The growing number of people who live in locations exposed to natural risks such as earthquakes, floods and typhoons, along with higher concentrations of value and the increased vulnerability of infrastructure, has led to a rapid rise in mainland China's exposure to life and financial losses from natural catastrophes.
According to Ulrich Trumpp, the Germany-based chief executive, China and Southeast Asia at Munich Re, the snowstorms and blizzards that blanketed the mainland's eastern, central and southern regions during the Chinese lunar New Year holiday should have made the government, businesses and the insurance industry aware of the need to implement more realistic insurance policies.
'There is tremendous natural catastrophe exposure, particularly with regard to mega-cities and densely populated urban areas. The demand for insurance is growing as economic development proceeds, but the concept of properly priced insurance is still underdeveloped,' Mr Trumpp said. Business in terms of premium liability is deteriorating to an extent that primary insurers could be heading for a calamity.
China's latest disaster - the Sichuan earthquake and its aftershocks in which millions of people were displaced, over 15 million homes destroyed and tens of thousands confirmed dead - will no doubt vastly exceed the insured losses caused by the country's New Year snow storms which Mr Trumpp said cost the insurance industry about US$1.5billion to US$1.8billion.
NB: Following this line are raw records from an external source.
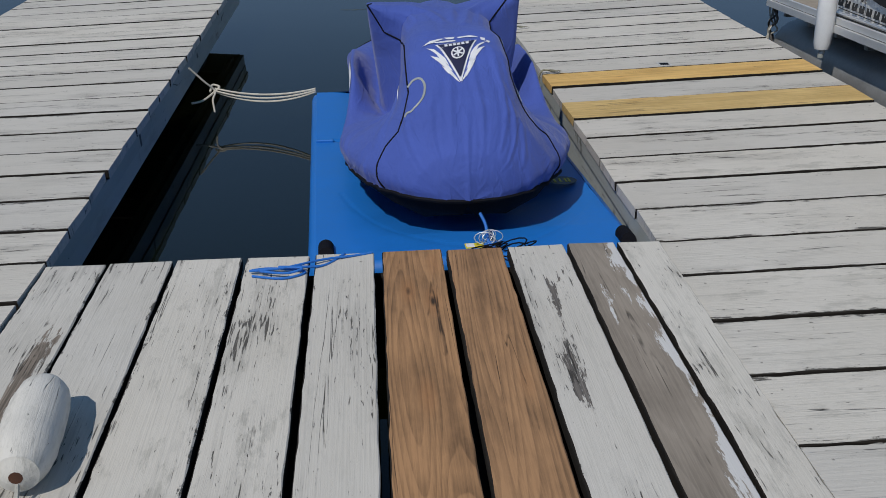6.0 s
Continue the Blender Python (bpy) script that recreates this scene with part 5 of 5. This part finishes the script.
def fender(y, tie_z, length, drop):
    """A ribbed vinyl fender hung by a blue line from the rail."""
    ob = thing("fender", "white ribbed vinyl boat fender on a blue rope", "fender", BOAT @ pose(-0.105, y, 0), "fenders on the pontoon boat")
    z1 = tie_z - drop
    z0 = z1 - length
    prof = [(0.0, z0 - 0.055), (0.022, z0 - 0.055), (0.03, z0 - 0.01), (0.055, z0), (0.066, z0 + 0.05), (0.070, z0 + length * 0.5), (0.066, z1 - 0.05), (0.055, z1), (0.03, z1 + 0.01), (0.022, z1 + 0.06), (0.0, z1 + 0.06)]
    me = Mesh().lathe(prof, (0, 0, 0), "Z", 24)
    me.v = [(x * (1 + 0.03 * math.cos(12 * math.atan2(yy, x))), yy * (1 + 0.03 * math.cos(12 * math.atan2(yy, x))), z) for x, yy, z in me.v]
    part("body", me, M_WHITE_VINYL, ob, "", True)
    part("end_knob", Mesh().lathe([(0.0, z0 - 0.075), (0.024, z0 - 0.07), (0.026, z0 - 0.03), (0.0, z0 - 0.025)], (0, 0, 0), "Z", 12), M_REFLECT, ob)
    for k, dy in enumerate((-0.03, 0.03, 0.06)):
        part("line", Mesh().tube([(0, 0, z1 + 0.05), (0.07, dy * 0.6, (z1 + tie_z) / 2), (0.135, dy, tie_z)], 0.005, 6), M_ROPE_BLUE, ob, "blue rope")
    part("knot", cushion((0.12, -0.018, tie_z - 0.025), (0.16, 0.04, tie_z + 0.022)), M_ROPE_BLUE, ob, "blue rope knot", True)


fender(2.05, 0.72, 0.46, 0.57)
fender(4.80, 0.72, 0.50, 0.36)
cable("yellow_rope", hang(TILT @ Vector((1.848, 9.775, 0.288)), BOAT @ Vector((0.29, 6.10, 0.115)), 0.06, 18), 0.0055, M_ROPE_PALE, "thin yellow mooring rope from post to boat", tilt=False)
cable("rope", smooth_path([tuple(BOAT @ Vector((0.0, 0.40, 0.06))), (2.17, 1.70, 0.02), (2.10, 1.10, -0.09), (2.02, 0.60, -0.12), (1.96, 0.34, -0.08)], 8), 0.011, M_ROPE, "cream bow line from boat to pipe post", tilt=False)


# ---- the jet ski on its float ----
CX = -0.745
float_dock = thing("drive_on_float", "bright blue moulded plastic drive-on float", "float", TILT @ Matrix.Translation((-1.57, 5.93, -0.187)) @ pose(0, 0, 0, -1.7, 0, 2.4) @ Matrix.Translation((1.535, -5.84, 0.192)))


def float_outline(inset):
    x0, x1, y0, y1, r = -1.535 + inset, -0.10 - inset, 2.80 + inset, 5.84 - inset, 0.10
    return rounded([(x0 + 0.5, y0), (x1, y0), (x1, y1), (x0, y1), (x0, y0), (x0 + 0.5, y0)], r, 4)


rows = []
for inset, z in ((0.04, -0.52), (0.0, -0.48), (0.0, -0.235), (0.012, -0.205), (0.035, -0.192)):
    rows.append([(x, y, z) for x, y in float_outline(inset)[:-1]])
fm = Mesh().grid(rows, True)
part("shell", fm, M_FLOAT, float_dock, "", True)


def float_top(u, v):
    """The float's top: raised edges and a long shallow bed for the hull."""
    x = -1.50 + 1.365 * u
    y = 2.835 + 2.97 * v
    d = (x - CX) / 0.46
    bed_deep = -0.085 * math.exp(-d ** 4) * min(1, max(0, (y - 3.1) / 0.5))
    seam = -0.016 * math.exp(-((y - 4.62) / 0.018) ** 2)
    ring = math.hypot((x - CX) / 0.64, (y - 4.05) / 1.08)
    mould = -0.0035 * math.exp(-((ring - 1.04) / 0.010) ** 2) if y < 3.7 else 0.0
    return (x, y, -0.192 + bed_deep + seam + mould)


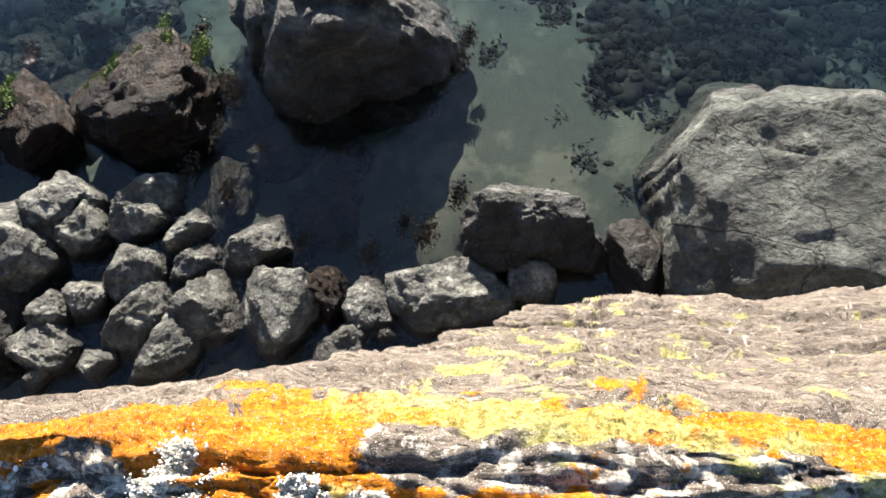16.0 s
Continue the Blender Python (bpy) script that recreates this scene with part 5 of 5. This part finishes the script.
bpy.context.view_layer.update()
for cx_, cy_, rad, count in ((14.6, 14.8, 1.0, 34), (18.1, 15.6, 0.9, 7), (8.4, 8.2, 0.7, 7), (8.6, 6.9, 0.5, 6), (7.9, 9.3, 0.5, 5), (9.0, 6.3, 0.3, 4)):
    made = 0
    for _ in range(300):
        a, q = r.uniform(0, math.tau), rad * r.random() ** 0.5
        x, y = cx_ + math.cos(a) * q, cy_ + math.sin(a) * q
        z = rock_top(x, y)
        if 0.05 < z < 1.3 and made < count:
            made += 1
            seaweed_clump(x, y, z - 0.03, r.uniform(0.12, 0.26), r.randrange(999), GREENWEED, "green seaweed clinging to a wet rock")

# white bird droppings on the long low rock
GUANO = plain("bird_droppings", (0.66, 0.65, 0.61), 0.9)
vs, fs = [], []
bv, bf = ico(2)
for k in range(26):
    x, y = perch.matrix_world.translation.x + r.gauss(0.9, 0.9), perch.matrix_world.translation.y + r.gauss(-0.5, 0.8)
    z = rock_top(x, y)
    if z < 1.0:
        continue
    size, o = r.uniform(0.07, 0.24), len(vs)
    for v in bv:
        e = size * (1 + 0.4 * noise.noise(Vector(v) * 2 + Vector((k, 0, 0))))
        vs.append(perch.matrix_world.inverted() @ Vector((x + v[0] * e, y + v[1] * e, z + v[2] * e * 0.3)))
    fs += [tuple(i + o for i in f) for f in bf]
tagged(obj("droppings", vs, fs, GUANO, parent=perch), "white bird droppings")

# pebbles between the stones
r = random.Random(31)
vs, fs = [], []
bv, bf = ico(2)
for k in range(420):
    x, y = r.uniform(3.6, 6.4), r.uniform(-0.6, 8.8)
    if x > 4.6 + 0.22 * max(0, y):
        continue
    s, o, sq = r.uniform(0.05, 0.17), len(vs), (r.uniform(0.7, 1.3), r.uniform(0.7, 1.3), r.uniform(0.5, 0.8))
    zz = ground_z(x, y, "ground") + s * 0.3
    rot = Matrix.Rotation(r.uniform(0, 6.3), 3, "Z")
    ph = Vector((r.uniform(0, 99), 0, 0))
    for v in bv:
        e = 1 + 0.35 * noise.noise(Vector(v) * 1.6 + ph)
        vs.append(tuple(rot @ Vector((v[0] * s * sq[0] * e, v[1] * s * sq[1] * e, v[2] * s * sq[2] * e)) + Vector((x, y, zz))))
    fs += [tuple(i + o for i in f) for f in bf]
tagged(obj("pebbles", vs, fs, ROCK), "small wet grey pebbles between larger stones", "pebbles", kind="stuff")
Mr Trumpp said the figure for insured losses following the snow storms was relatively small due to a low insurance penetration rate. 'If the penetration rate had been higher and policies sold at the unrealistically low rate that they are currently being sold at, then the size of the payments that would have been needed to be made would have resulted in a major blow to the insurance industry.'
He said for an industrialising nation, less than 2 per cent of mainland companies held adequate insurance coverage, including for natural disasters. This compared with the more than 90 per cent of companies in Germany that held adequate coverage.